▶ RECORDED INFORMATION
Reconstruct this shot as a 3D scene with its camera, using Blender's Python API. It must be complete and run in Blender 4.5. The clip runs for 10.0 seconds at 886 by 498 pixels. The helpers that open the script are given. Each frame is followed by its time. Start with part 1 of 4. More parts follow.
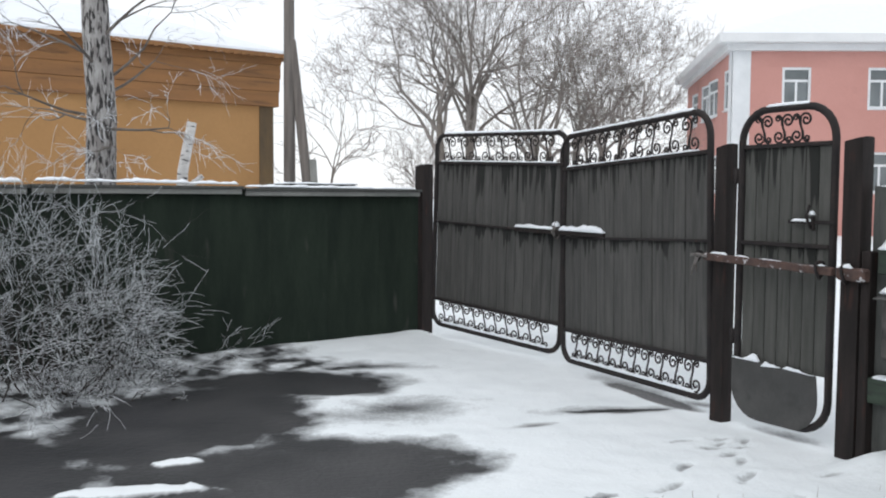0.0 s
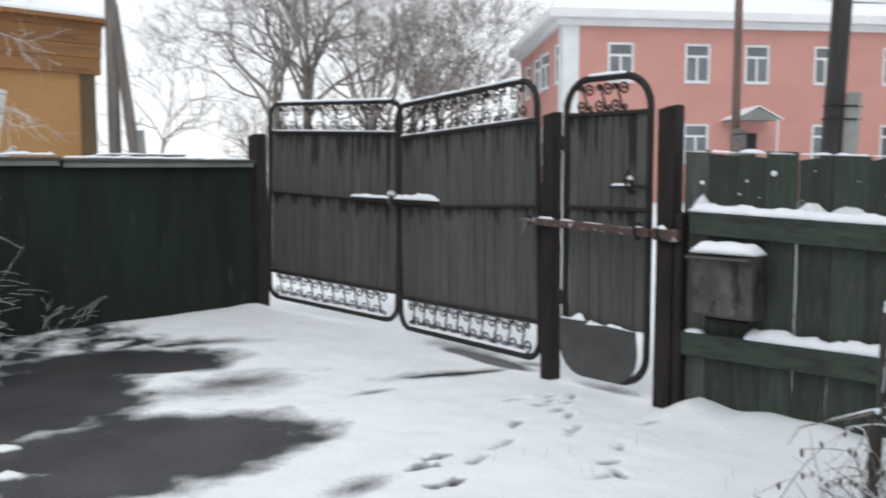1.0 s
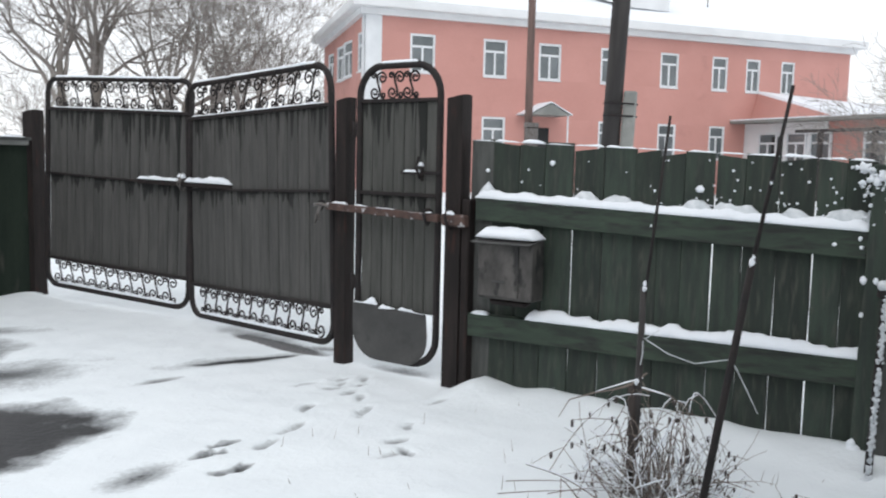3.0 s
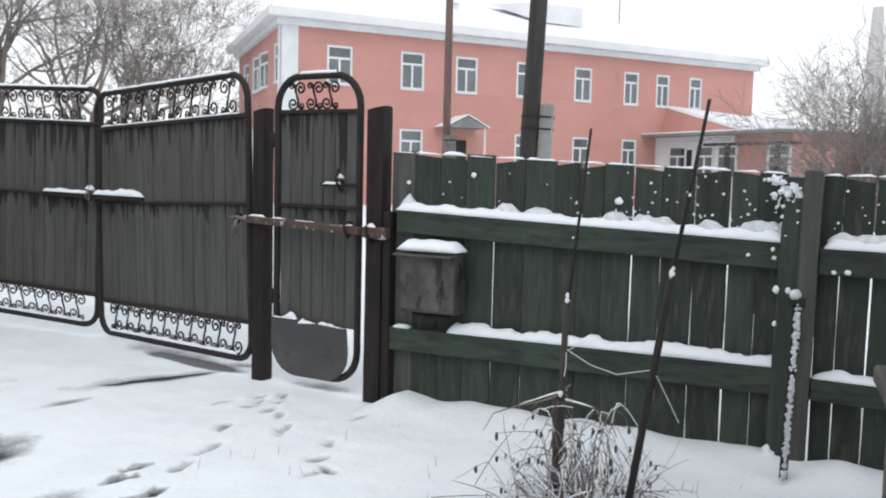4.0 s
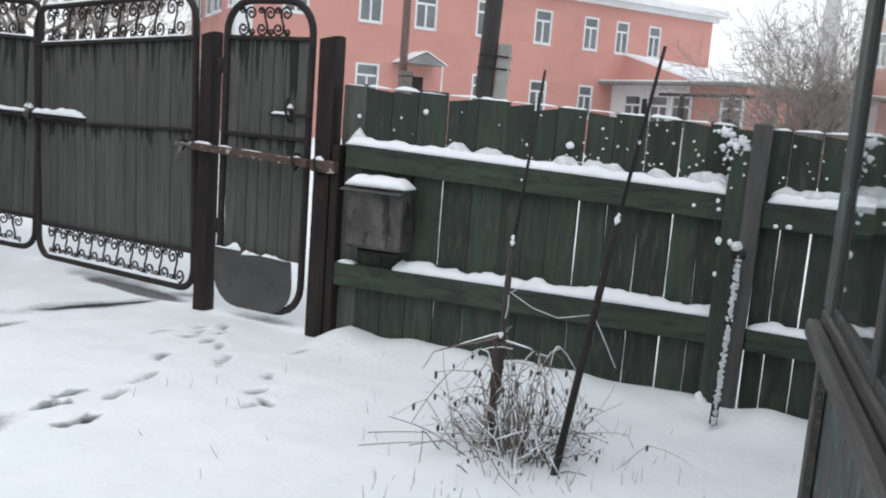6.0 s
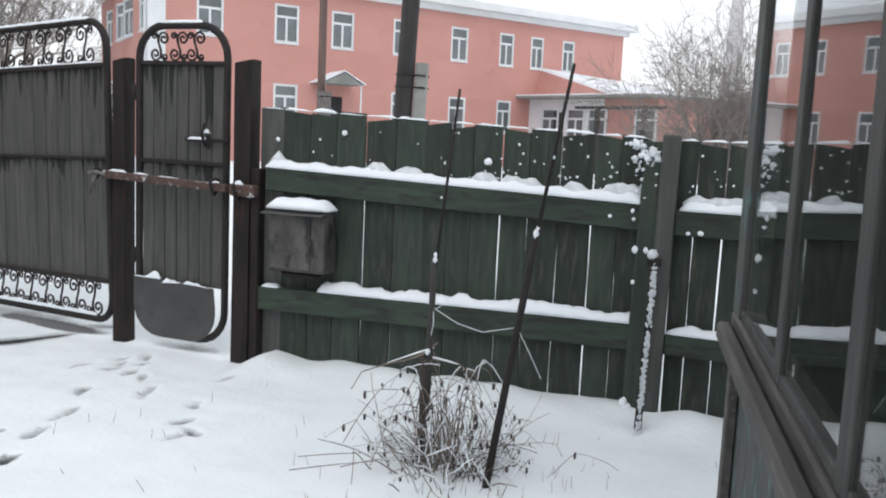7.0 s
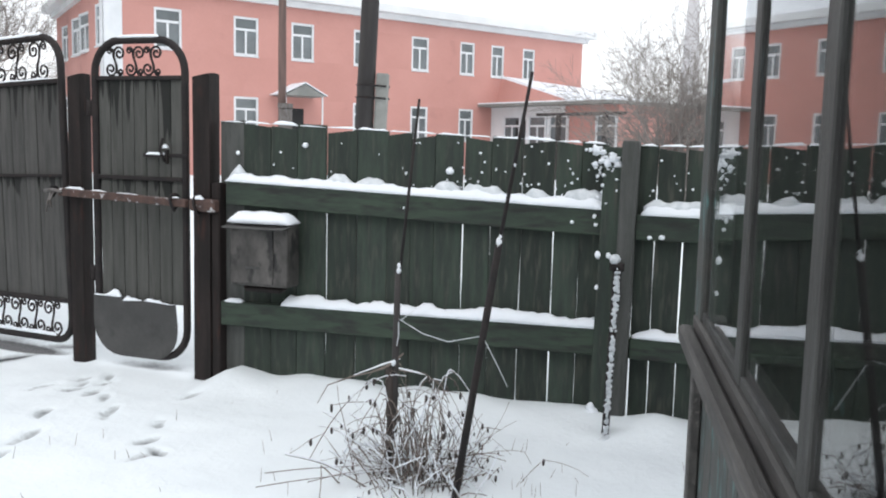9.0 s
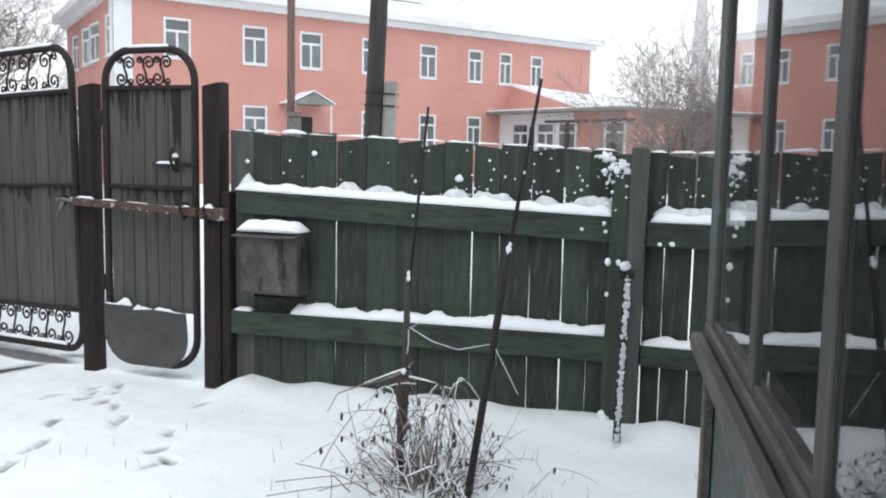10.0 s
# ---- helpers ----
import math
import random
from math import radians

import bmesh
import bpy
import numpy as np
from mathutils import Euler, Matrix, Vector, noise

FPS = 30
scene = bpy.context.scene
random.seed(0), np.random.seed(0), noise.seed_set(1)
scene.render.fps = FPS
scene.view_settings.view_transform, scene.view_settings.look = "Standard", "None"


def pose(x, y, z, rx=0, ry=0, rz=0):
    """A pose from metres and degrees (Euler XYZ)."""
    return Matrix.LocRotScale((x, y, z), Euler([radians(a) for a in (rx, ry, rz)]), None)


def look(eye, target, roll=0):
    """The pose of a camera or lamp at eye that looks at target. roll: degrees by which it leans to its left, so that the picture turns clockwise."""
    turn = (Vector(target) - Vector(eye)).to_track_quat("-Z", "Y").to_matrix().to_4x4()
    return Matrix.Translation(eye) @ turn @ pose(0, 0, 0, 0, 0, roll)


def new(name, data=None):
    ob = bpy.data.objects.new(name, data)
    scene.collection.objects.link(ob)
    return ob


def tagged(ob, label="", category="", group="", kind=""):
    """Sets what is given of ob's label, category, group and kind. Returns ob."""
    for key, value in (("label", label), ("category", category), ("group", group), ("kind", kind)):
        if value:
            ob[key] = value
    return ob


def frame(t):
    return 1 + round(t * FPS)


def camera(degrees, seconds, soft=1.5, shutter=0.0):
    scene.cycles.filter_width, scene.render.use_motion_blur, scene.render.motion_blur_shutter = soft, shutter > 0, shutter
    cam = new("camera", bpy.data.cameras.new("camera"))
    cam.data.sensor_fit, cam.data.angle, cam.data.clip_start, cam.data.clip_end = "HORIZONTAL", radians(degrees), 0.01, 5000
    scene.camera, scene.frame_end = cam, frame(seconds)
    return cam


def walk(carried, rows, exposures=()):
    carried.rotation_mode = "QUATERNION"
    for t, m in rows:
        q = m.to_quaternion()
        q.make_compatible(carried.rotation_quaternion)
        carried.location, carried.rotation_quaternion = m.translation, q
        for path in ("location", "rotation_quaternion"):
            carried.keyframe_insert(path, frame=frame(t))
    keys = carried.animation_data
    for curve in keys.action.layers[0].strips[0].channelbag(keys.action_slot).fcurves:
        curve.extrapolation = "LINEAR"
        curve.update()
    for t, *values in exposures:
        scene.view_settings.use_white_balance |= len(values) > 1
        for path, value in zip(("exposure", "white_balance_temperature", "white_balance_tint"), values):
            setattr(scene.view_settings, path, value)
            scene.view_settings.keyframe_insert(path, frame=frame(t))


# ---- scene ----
cam = camera(53.0, 10.0, soft=2.0, shutter=0.35)
PATH = [
    (0, (0.257, -0.132, 1.512), (0.394, 1.859, 1.393), 0.4),
    (0.5, (0.248, -0.088, 1.524), (0.448, 1.896, 1.375), 0.8),
    (1, (0.305, -0.14, 1.485), (0.791, 1.791, 1.305), -0.1),
    (1.5, (0.347, -0.107, 1.471), (1.041, 1.757, 1.257), -0.2),
    (2, (0.347, -0.142, 1.469), (1.161, 1.672, 1.253), 1.1),
    (2.2, (0.309, -0.204, 1.463), (1.135, 1.603, 1.238), 1.3),
    (3.3, (0.377, -0.174, 1.463), (1.338, 1.57, 1.278), 1.3),
    (3.5, (0.358, -0.156, 1.461), (1.371, 1.559, 1.282), 1.3),
    (4, (0.373, -0.137, 1.462), (1.43, 1.552, 1.292), 1.4),
    (4.5, (0.391, -0.127, 1.463), (1.489, 1.536, 1.297), 4.4),
    (5, (0.392, -0.136, 1.462), (1.429, 1.563, 1.266), 2.5),
    (5.2, (0.412, -0.118, 1.455), (1.494, 1.543, 1.189), 4.9),
    (6.3, (0.412, -0.12, 1.457), (1.596, 1.463, 1.152), 3.9),
    (6.5, (0.414, -0.129, 1.463), (1.65, 1.417, 1.178), 4.3),
    (7, (0.403, -0.152, 1.466), (1.682, 1.365, 1.213), 2.6),
    (7.5, (0.405, -0.156, 1.473), (1.69, 1.362, 1.26), 2.3),
    (8, (0.411, -0.154, 1.474), (1.733, 1.33, 1.254), 2.1),
    (8.5, (0.416, -0.152, 1.472), (1.738, 1.332, 1.25), 1.8),
    (9, (0.416, -0.154, 1.469), (1.754, 1.315, 1.239), 1.4),
    (9.5, (0.414, -0.148, 1.472), (1.713, 1.357, 1.261), 1.3),
    (10, (0.417, -0.148, 1.47), (1.741, 1.336, 1.256), 1.1),
]
walk(cam, [(t, look(eye, target, roll)) for t, eye, target, roll in PATH], exposures=[(0.0, 0.42), (2.0, 0.42), (3.5, 0.52), (5.0, 0.52), (6.5, 0.46), (7.5, 0.64), (10.0, 0.74)])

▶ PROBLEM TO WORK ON
Transcribe all of the material exactly, leaving out whatever pictures it contains.

▶ FINAL ANSWER
Reconstruct this shot as a 3D scene with its camera, using Blender's Python API. It must be complete and run in Blender 4.5. The clip runs for 10.0 seconds at 886 by 498 pixels. The helpers that open the script are given. Each frame is followed by its time. Start with part 1 of 4. More parts follow.
0.0 s
1.0 s
3.0 s
4.0 s
6.0 s
7.0 s
9.0 s
10.0 s
# ---- helpers ----
import math
import random
from math import radians

import bmesh
import bpy
import numpy as np
from mathutils import Euler, Matrix, Vector, noise

FPS = 30
scene = bpy.context.scene
random.seed(0), np.random.seed(0), noise.seed_set(1)
scene.render.fps = FPS
scene.view_settings.view_transform, scene.view_settings.look = "Standard", "None"


def pose(x, y, z, rx=0, ry=0, rz=0):
    """A pose from metres and degrees (Euler XYZ)."""
    return Matrix.LocRotScale((x, y, z), Euler([radians(a) for a in (rx, ry, rz)]), None)


def look(eye, target, roll=0):
    """The pose of a camera or lamp at eye that looks at target. roll: degrees by which it leans to its left, so that the picture turns clockwise."""
    turn = (Vector(target) - Vector(eye)).to_track_quat("-Z", "Y").to_matrix().to_4x4()
    return Matrix.Translation(eye) @ turn @ pose(0, 0, 0, 0, 0, roll)


def new(name, data=None):
    ob = bpy.data.objects.new(name, data)
    scene.collection.objects.link(ob)
    return ob


def tagged(ob, label="", category="", group="", kind=""):
    """Sets what is given of ob's label, category, group and kind. Returns ob."""
    for key, value in (("label", label), ("category", category), ("group", group), ("kind", kind)):
        if value:
            ob[key] = value
    return ob


def frame(t):
    return 1 + round(t * FPS)


def camera(degrees, seconds, soft=1.5, shutter=0.0):
    scene.cycles.filter_width, scene.render.use_motion_blur, scene.render.motion_blur_shutter = soft, shutter > 0, shutter
    cam = new("camera", bpy.data.cameras.new("camera"))
    cam.data.sensor_fit, cam.data.angle, cam.data.clip_start, cam.data.clip_end = "HORIZONTAL", radians(degrees), 0.01, 5000
    scene.camera, scene.frame_end = cam, frame(seconds)
    return cam


def walk(carried, rows, exposures=()):
    carried.rotation_mode = "QUATERNION"
    for t, m in rows:
        q = m.to_quaternion()
        q.make_compatible(carried.rotation_quaternion)
        carried.location, carried.rotation_quaternion = m.translation, q
        for path in ("location", "rotation_quaternion"):
            carried.keyframe_insert(path, frame=frame(t))
    keys = carried.animation_data
    for curve in keys.action.layers[0].strips[0].channelbag(keys.action_slot).fcurves:
        curve.extrapolation = "LINEAR"
        curve.update()
    for t, *values in exposures:
        scene.view_settings.use_white_balance |= len(values) > 1
        for path, value in zip(("exposure", "white_balance_temperature", "white_balance_tint"), values):
            setattr(scene.view_settings, path, value)
            scene.view_settings.keyframe_insert(path, frame=frame(t))


# ---- scene ----
cam = camera(53.0, 10.0, soft=2.0, shutter=0.35)
PATH = [
    (0, (0.257, -0.132, 1.512), (0.394, 1.859, 1.393), 0.4),
    (0.5, (0.248, -0.088, 1.524), (0.448, 1.896, 1.375), 0.8),
    (1, (0.305, -0.14, 1.485), (0.791, 1.791, 1.305), -0.1),
    (1.5, (0.347, -0.107, 1.471), (1.041, 1.757, 1.257), -0.2),
    (2, (0.347, -0.142, 1.469), (1.161, 1.672, 1.253), 1.1),
    (2.2, (0.309, -0.204, 1.463), (1.135, 1.603, 1.238), 1.3),
    (3.3, (0.377, -0.174, 1.463), (1.338, 1.57, 1.278), 1.3),
    (3.5, (0.358, -0.156, 1.461), (1.371, 1.559, 1.282), 1.3),
    (4, (0.373, -0.137, 1.462), (1.43, 1.552, 1.292), 1.4),
    (4.5, (0.391, -0.127, 1.463), (1.489, 1.536, 1.297), 4.4),
    (5, (0.392, -0.136, 1.462), (1.429, 1.563, 1.266), 2.5),
    (5.2, (0.412, -0.118, 1.455), (1.494, 1.543, 1.189), 4.9),
    (6.3, (0.412, -0.12, 1.457), (1.596, 1.463, 1.152), 3.9),
    (6.5, (0.414, -0.129, 1.463), (1.65, 1.417, 1.178), 4.3),
    (7, (0.403, -0.152, 1.466), (1.682, 1.365, 1.213), 2.6),
    (7.5, (0.405, -0.156, 1.473), (1.69, 1.362, 1.26), 2.3),
    (8, (0.411, -0.154, 1.474), (1.733, 1.33, 1.254), 2.1),
    (8.5, (0.416, -0.152, 1.472), (1.738, 1.332, 1.25), 1.8),
    (9, (0.416, -0.154, 1.469), (1.754, 1.315, 1.239), 1.4),
    (9.5, (0.414, -0.148, 1.472), (1.713, 1.357, 1.261), 1.3),
    (10, (0.417, -0.148, 1.47), (1.741, 1.336, 1.256), 1.1),
]
walk(cam, [(t, look(eye, target, roll)) for t, eye, target, roll in PATH], exposures=[(0.0, 0.42), (2.0, 0.42), (3.5, 0.52), (5.0, 0.52), (6.5, 0.46), (7.5, 0.64), (10.0, 0.74)])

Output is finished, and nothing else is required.